→ **Task statement**
The lines from the top of the material through the line with "range_sheet([polar([(a, -0.9, d" are to be set down exactly. Leave the pictures out.

→ **Supplied data**
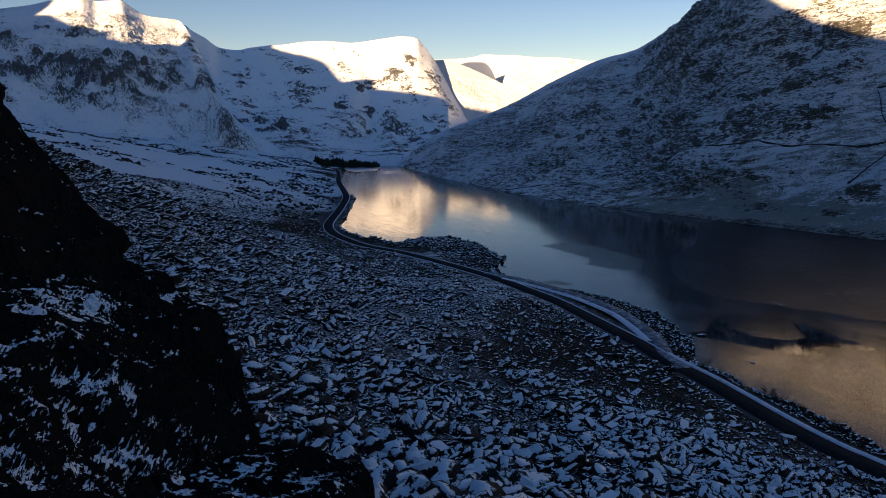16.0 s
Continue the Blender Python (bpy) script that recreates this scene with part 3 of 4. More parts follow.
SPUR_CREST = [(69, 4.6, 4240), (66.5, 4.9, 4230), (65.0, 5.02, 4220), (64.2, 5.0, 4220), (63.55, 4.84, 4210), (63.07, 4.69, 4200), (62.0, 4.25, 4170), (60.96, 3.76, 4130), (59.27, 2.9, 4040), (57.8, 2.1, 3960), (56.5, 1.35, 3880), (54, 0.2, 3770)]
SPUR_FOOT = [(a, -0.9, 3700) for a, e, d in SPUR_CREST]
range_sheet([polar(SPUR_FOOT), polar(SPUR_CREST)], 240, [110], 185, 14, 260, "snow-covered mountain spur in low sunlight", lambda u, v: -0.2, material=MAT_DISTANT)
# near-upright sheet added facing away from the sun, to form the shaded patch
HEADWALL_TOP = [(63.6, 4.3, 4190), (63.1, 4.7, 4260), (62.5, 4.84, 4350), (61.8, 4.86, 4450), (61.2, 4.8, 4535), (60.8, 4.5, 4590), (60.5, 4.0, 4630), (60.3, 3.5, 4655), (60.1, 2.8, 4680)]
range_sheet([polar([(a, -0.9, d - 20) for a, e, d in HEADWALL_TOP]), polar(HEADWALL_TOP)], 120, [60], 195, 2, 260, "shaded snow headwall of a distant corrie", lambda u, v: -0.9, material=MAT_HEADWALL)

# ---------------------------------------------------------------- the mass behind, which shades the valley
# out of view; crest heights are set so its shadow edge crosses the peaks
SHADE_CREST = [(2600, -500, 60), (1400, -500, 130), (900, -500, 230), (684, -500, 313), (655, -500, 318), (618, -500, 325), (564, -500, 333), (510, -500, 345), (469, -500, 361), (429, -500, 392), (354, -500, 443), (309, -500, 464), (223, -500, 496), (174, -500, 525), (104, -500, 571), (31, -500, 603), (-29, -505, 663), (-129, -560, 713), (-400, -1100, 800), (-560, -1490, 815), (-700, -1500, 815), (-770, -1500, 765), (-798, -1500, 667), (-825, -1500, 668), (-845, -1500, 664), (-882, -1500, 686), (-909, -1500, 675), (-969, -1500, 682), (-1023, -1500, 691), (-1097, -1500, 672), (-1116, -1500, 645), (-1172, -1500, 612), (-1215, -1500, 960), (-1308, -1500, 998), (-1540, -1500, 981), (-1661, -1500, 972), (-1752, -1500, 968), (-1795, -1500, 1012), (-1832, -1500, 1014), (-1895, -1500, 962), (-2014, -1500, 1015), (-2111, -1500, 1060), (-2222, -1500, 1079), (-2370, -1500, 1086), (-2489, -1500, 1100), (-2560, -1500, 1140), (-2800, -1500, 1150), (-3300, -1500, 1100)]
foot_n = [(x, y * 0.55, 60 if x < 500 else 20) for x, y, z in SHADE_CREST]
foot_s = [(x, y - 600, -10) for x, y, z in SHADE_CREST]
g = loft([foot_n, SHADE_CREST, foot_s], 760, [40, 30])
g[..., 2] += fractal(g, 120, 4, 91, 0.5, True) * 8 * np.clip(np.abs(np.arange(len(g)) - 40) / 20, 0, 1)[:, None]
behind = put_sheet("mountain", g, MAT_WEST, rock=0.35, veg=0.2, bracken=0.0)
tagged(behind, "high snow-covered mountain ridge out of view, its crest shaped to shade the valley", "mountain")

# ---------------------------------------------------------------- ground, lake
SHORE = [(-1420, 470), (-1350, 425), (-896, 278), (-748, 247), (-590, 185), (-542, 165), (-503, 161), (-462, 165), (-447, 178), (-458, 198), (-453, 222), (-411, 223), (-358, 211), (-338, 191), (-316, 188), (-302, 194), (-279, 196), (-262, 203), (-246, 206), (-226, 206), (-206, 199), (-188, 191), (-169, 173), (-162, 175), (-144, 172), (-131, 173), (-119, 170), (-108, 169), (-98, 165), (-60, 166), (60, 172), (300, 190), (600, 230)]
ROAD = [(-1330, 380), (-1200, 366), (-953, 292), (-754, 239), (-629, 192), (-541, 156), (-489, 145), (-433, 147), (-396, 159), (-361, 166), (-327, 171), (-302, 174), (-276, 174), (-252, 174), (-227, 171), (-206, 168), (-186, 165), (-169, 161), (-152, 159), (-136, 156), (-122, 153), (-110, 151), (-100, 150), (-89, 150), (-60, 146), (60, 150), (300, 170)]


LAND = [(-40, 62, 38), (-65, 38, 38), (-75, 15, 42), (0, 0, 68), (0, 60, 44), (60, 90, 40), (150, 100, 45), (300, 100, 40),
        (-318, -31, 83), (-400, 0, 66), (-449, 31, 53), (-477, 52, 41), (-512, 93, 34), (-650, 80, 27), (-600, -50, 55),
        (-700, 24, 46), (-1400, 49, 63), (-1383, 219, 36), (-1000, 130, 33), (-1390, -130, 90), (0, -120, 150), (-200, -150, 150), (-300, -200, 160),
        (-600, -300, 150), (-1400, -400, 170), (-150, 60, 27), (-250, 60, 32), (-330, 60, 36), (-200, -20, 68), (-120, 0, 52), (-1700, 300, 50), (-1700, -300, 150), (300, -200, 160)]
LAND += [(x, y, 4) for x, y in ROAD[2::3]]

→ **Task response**
16.0 s
Continue the Blender Python (bpy) script that recreates this scene with part 3 of 4. More parts follow.
SPUR_CREST = [(69, 4.6, 4240), (66.5, 4.9, 4230), (65.0, 5.02, 4220), (64.2, 5.0, 4220), (63.55, 4.84, 4210), (63.07, 4.69, 4200), (62.0, 4.25, 4170), (60.96, 3.76, 4130), (59.27, 2.9, 4040), (57.8, 2.1, 3960), (56.5, 1.35, 3880), (54, 0.2, 3770)]
SPUR_FOOT = [(a, -0.9, 3700) for a, e, d in SPUR_CREST]
range_sheet([polar(SPUR_FOOT), polar(SPUR_CREST)], 240, [110], 185, 14, 260, "snow-covered mountain spur in low sunlight", lambda u, v: -0.2, material=MAT_DISTANT)
# near-upright sheet added facing away from the sun, to form the shaded patch
HEADWALL_TOP = [(63.6, 4.3, 4190), (63.1, 4.7, 4260), (62.5, 4.84, 4350), (61.8, 4.86, 4450), (61.2, 4.8, 4535), (60.8, 4.5, 4590), (60.5, 4.0, 4630), (60.3, 3.5, 4655), (60.1, 2.8, 4680)]
range_sheet([polar([(a, -0.9, d - 20) for a, e, d in HEADWALL_TOP]), polar(HEADWALL_TOP)], 120, [60], 195, 2, 260, "shaded snow headwall of a distant corrie", lambda u, v: -0.9, material=MAT_HEADWALL)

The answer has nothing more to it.